AIM OF THE TASK:
Strip the pictures and reproduce the rest of the listing exactly.

SOURCE DATA:
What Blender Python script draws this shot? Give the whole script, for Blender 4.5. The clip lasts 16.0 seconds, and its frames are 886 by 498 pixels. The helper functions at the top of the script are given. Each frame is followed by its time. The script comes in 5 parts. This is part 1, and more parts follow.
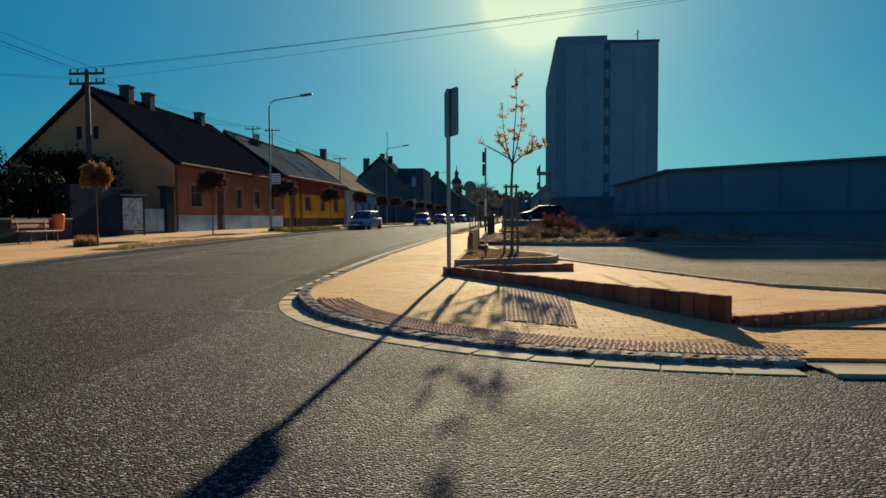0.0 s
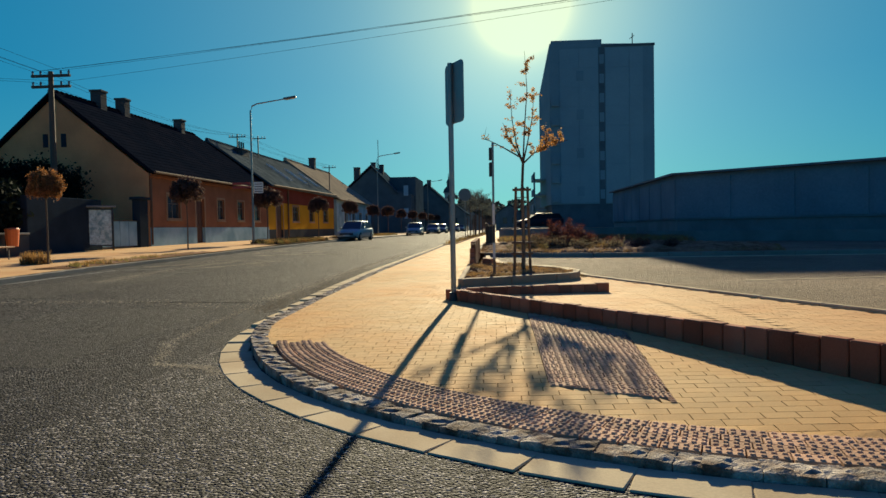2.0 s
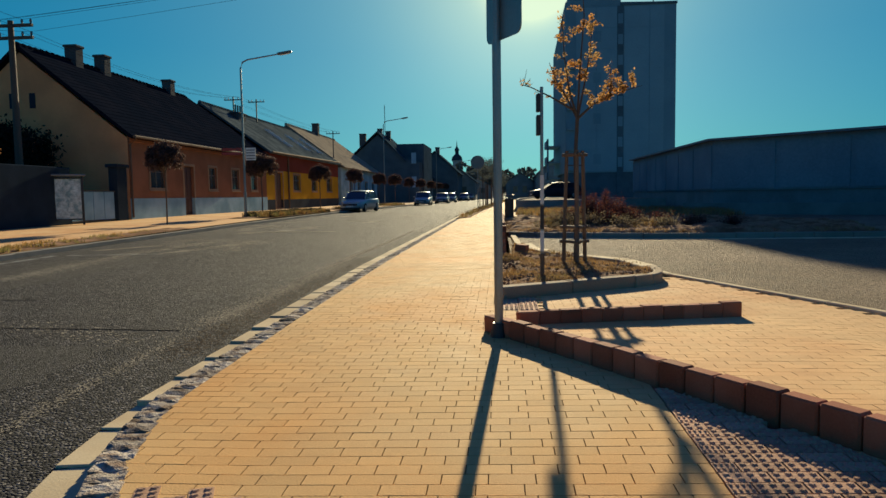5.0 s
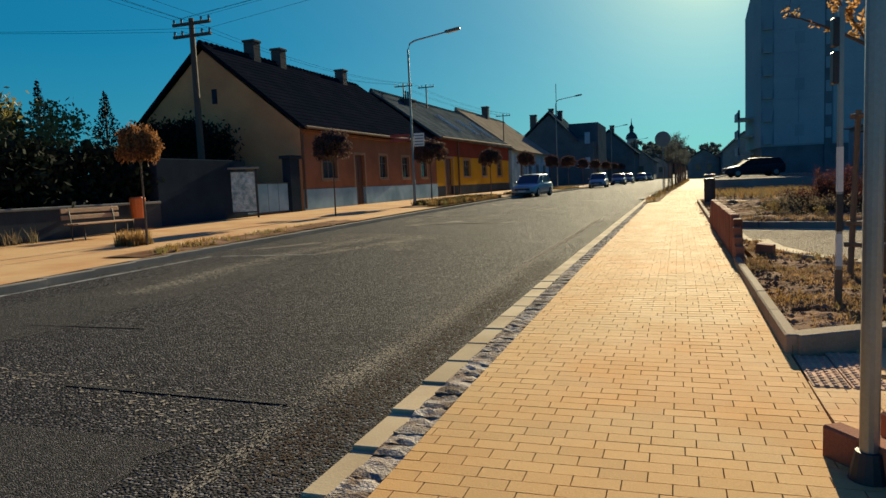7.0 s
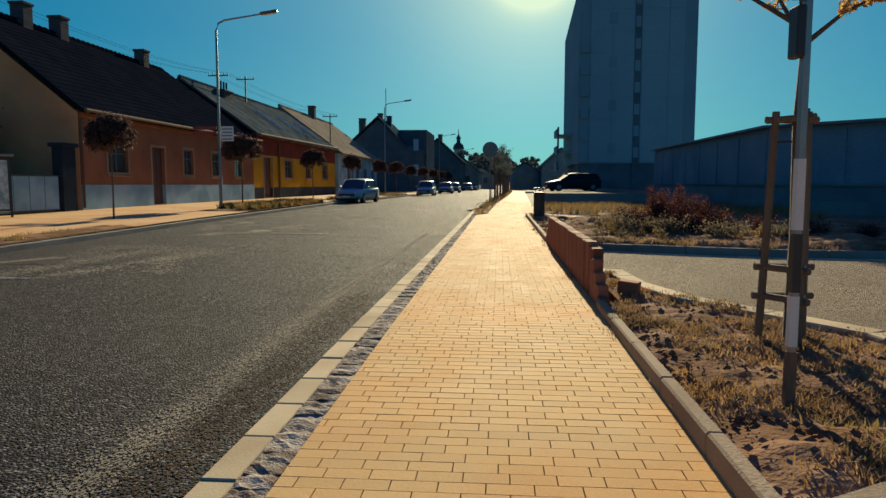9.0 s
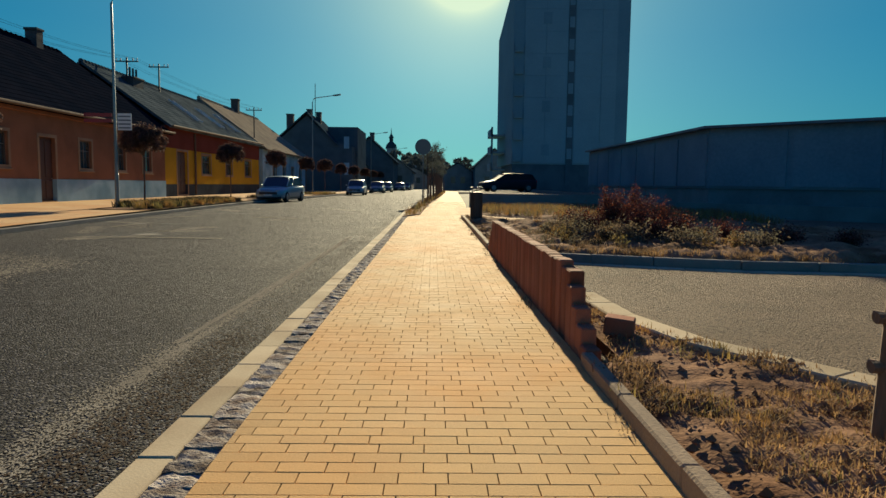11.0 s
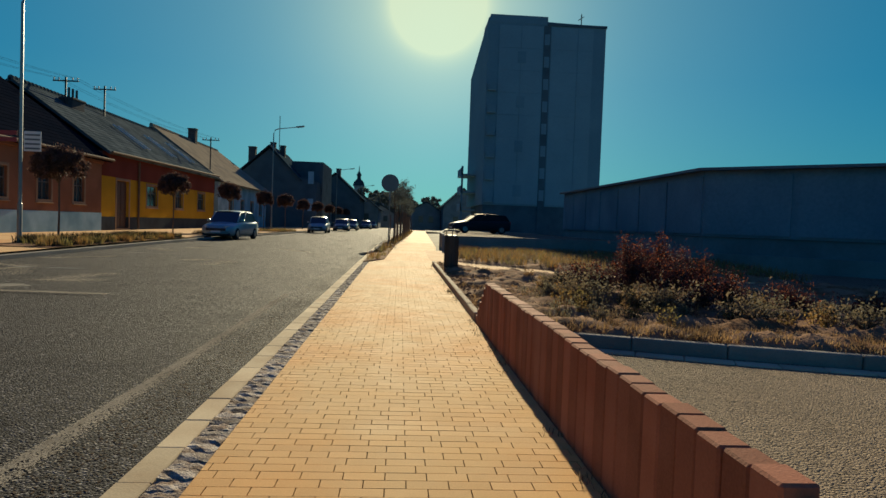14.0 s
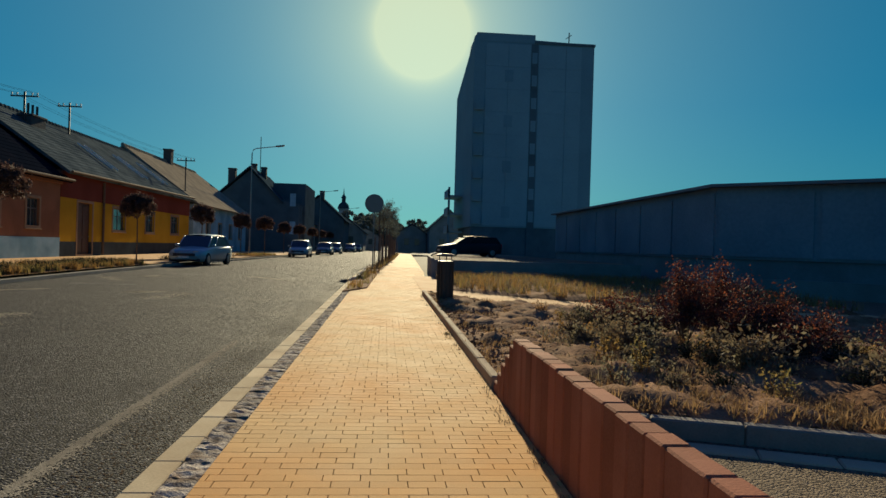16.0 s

COMPLETE RESPONSE:
What Blender Python script draws this shot? Give the whole script, for Blender 4.5. The clip lasts 16.0 seconds, and its frames are 886 by 498 pixels. The helper functions at the top of the script are given. Each frame is followed by its time. The script comes in 5 parts. This is part 1, and more parts follow.
0.0 s
2.0 s
5.0 s
7.0 s
9.0 s
11.0 s
14.0 s
16.0 s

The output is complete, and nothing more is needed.